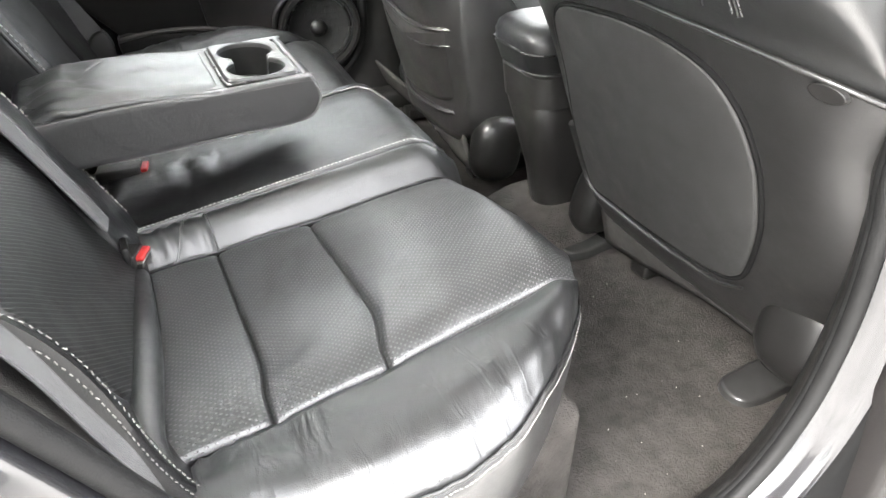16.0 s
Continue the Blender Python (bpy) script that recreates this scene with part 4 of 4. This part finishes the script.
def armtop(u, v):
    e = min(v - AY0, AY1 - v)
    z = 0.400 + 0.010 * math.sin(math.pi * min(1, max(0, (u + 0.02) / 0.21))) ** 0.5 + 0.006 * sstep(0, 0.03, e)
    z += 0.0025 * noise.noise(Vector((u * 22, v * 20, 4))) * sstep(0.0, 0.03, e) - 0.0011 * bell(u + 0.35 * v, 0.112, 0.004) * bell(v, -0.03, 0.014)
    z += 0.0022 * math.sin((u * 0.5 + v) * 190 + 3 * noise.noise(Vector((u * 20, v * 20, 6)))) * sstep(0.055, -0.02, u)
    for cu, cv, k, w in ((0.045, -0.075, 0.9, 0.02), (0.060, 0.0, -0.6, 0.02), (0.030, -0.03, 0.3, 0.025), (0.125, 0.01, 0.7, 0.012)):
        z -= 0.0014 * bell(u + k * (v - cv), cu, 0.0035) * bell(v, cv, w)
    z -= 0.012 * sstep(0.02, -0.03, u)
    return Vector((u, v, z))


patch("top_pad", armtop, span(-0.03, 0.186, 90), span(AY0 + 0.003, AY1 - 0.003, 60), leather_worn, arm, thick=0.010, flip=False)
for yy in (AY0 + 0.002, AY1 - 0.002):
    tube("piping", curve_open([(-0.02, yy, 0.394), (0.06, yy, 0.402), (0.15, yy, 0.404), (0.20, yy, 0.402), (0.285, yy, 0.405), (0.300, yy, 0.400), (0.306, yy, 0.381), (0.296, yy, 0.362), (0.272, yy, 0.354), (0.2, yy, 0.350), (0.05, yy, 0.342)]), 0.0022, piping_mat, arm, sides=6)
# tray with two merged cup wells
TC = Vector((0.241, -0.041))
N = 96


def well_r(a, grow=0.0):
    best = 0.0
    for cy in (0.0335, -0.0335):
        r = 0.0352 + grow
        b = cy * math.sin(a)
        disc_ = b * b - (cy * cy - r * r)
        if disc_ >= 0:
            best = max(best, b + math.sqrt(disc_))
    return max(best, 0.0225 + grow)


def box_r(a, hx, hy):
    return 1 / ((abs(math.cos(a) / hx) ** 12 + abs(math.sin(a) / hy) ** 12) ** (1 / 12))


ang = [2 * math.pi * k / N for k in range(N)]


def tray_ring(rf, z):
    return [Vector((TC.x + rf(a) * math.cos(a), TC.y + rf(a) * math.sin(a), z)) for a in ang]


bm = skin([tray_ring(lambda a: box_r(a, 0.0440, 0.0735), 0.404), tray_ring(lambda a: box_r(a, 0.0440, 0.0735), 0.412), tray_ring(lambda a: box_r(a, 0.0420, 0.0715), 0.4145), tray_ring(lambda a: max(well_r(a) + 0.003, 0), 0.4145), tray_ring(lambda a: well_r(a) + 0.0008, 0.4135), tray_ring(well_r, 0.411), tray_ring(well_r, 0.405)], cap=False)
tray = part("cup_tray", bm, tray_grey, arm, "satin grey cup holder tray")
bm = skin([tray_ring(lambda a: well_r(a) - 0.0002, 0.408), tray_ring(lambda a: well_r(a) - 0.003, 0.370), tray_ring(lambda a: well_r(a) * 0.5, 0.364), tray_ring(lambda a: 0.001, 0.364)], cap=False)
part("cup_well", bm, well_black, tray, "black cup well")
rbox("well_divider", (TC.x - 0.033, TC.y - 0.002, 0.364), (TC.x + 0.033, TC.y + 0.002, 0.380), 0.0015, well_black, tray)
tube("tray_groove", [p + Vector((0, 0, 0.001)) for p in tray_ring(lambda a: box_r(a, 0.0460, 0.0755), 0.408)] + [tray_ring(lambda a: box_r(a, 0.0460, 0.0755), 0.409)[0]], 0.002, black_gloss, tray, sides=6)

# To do
Repeat the listing in full and exactly. Leave any pictures out.

# Task output
16.0 s
Continue the Blender Python (bpy) script that recreates this scene with part 4 of 4. This part finishes the script.
def armtop(u, v):
    e = min(v - AY0, AY1 - v)
    z = 0.400 + 0.010 * math.sin(math.pi * min(1, max(0, (u + 0.02) / 0.21))) ** 0.5 + 0.006 * sstep(0, 0.03, e)
    z += 0.0025 * noise.noise(Vector((u * 22, v * 20, 4))) * sstep(0.0, 0.03, e) - 0.0011 * bell(u + 0.35 * v, 0.112, 0.004) * bell(v, -0.03, 0.014)
    z += 0.0022 * math.sin((u * 0.5 + v) * 190 + 3 * noise.noise(Vector((u * 20, v * 20, 6)))) * sstep(0.055, -0.02, u)
    for cu, cv, k, w in ((0.045, -0.075, 0.9, 0.02), (0.060, 0.0, -0.6, 0.02), (0.030, -0.03, 0.3, 0.025), (0.125, 0.01, 0.7, 0.012)):
        z -= 0.0014 * bell(u + k * (v - cv), cu, 0.0035) * bell(v, cv, w)
    z -= 0.012 * sstep(0.02, -0.03, u)
    return Vector((u, v, z))


patch("top_pad", armtop, span(-0.03, 0.186, 90), span(AY0 + 0.003, AY1 - 0.003, 60), leather_worn, arm, thick=0.010, flip=False)
for yy in (AY0 + 0.002, AY1 - 0.002):
    tube("piping", curve_open([(-0.02, yy, 0.394), (0.06, yy, 0.402), (0.15, yy, 0.404), (0.20, yy, 0.402), (0.285, yy, 0.405), (0.300, yy, 0.400), (0.306, yy, 0.381), (0.296, yy, 0.362), (0.272, yy, 0.354), (0.2, yy, 0.350), (0.05, yy, 0.342)]), 0.0022, piping_mat, arm, sides=6)
# tray with two merged cup wells
TC = Vector((0.241, -0.041))
N = 96


def well_r(a, grow=0.0):
    best = 0.0
    for cy in (0.0335, -0.0335):
        r = 0.0352 + grow
        b = cy * math.sin(a)
        disc_ = b * b - (cy * cy - r * r)
        if disc_ >= 0:
            best = max(best, b + math.sqrt(disc_))
    return max(best, 0.0225 + grow)


def box_r(a, hx, hy):
    return 1 / ((abs(math.cos(a) / hx) ** 12 + abs(math.sin(a) / hy) ** 12) ** (1 / 12))


ang = [2 * math.pi * k / N for k in range(N)]


def tray_ring(rf, z):
    return [Vector((TC.x + rf(a) * math.cos(a), TC.y + rf(a) * math.sin(a), z)) for a in ang]


bm = skin([tray_ring(lambda a: box_r(a, 0.0440, 0.0735), 0.404), tray_ring(lambda a: box_r(a, 0.0440, 0.0735), 0.412), tray_ring(lambda a: box_r(a, 0.0420, 0.0715), 0.4145), tray_ring(lambda a: max(well_r(a) + 0.003, 0), 0.4145), tray_ring(lambda a: well_r(a) + 0.0008, 0.4135), tray_ring(well_r, 0.411), tray_ring(well_r, 0.405)], cap=False)
tray = part("cup_tray", bm, tray_grey, arm, "satin grey cup holder tray")
bm = skin([tray_ring(lambda a: well_r(a) - 0.0002, 0.408), tray_ring(lambda a: well_r(a) - 0.003, 0.370), tray_ring(lambda a: well_r(a) * 0.5, 0.364), tray_ring(lambda a: 0.001, 0.364)], cap=False)
part("cup_well", bm, well_black, tray, "black cup well")
rbox("well_divider", (TC.x - 0.033, TC.y - 0.002, 0.364), (TC.x + 0.033, TC.y + 0.002, 0.380), 0.0015, well_black, tray)
tube("tray_groove", [p + Vector((0, 0, 0.001)) for p in tray_ring(lambda a: box_r(a, 0.0460, 0.0755), 0.408)] + [tray_ring(lambda a: box_r(a, 0.0460, 0.0755), 0.409)[0]], 0.002, black_gloss, tray, sides=6)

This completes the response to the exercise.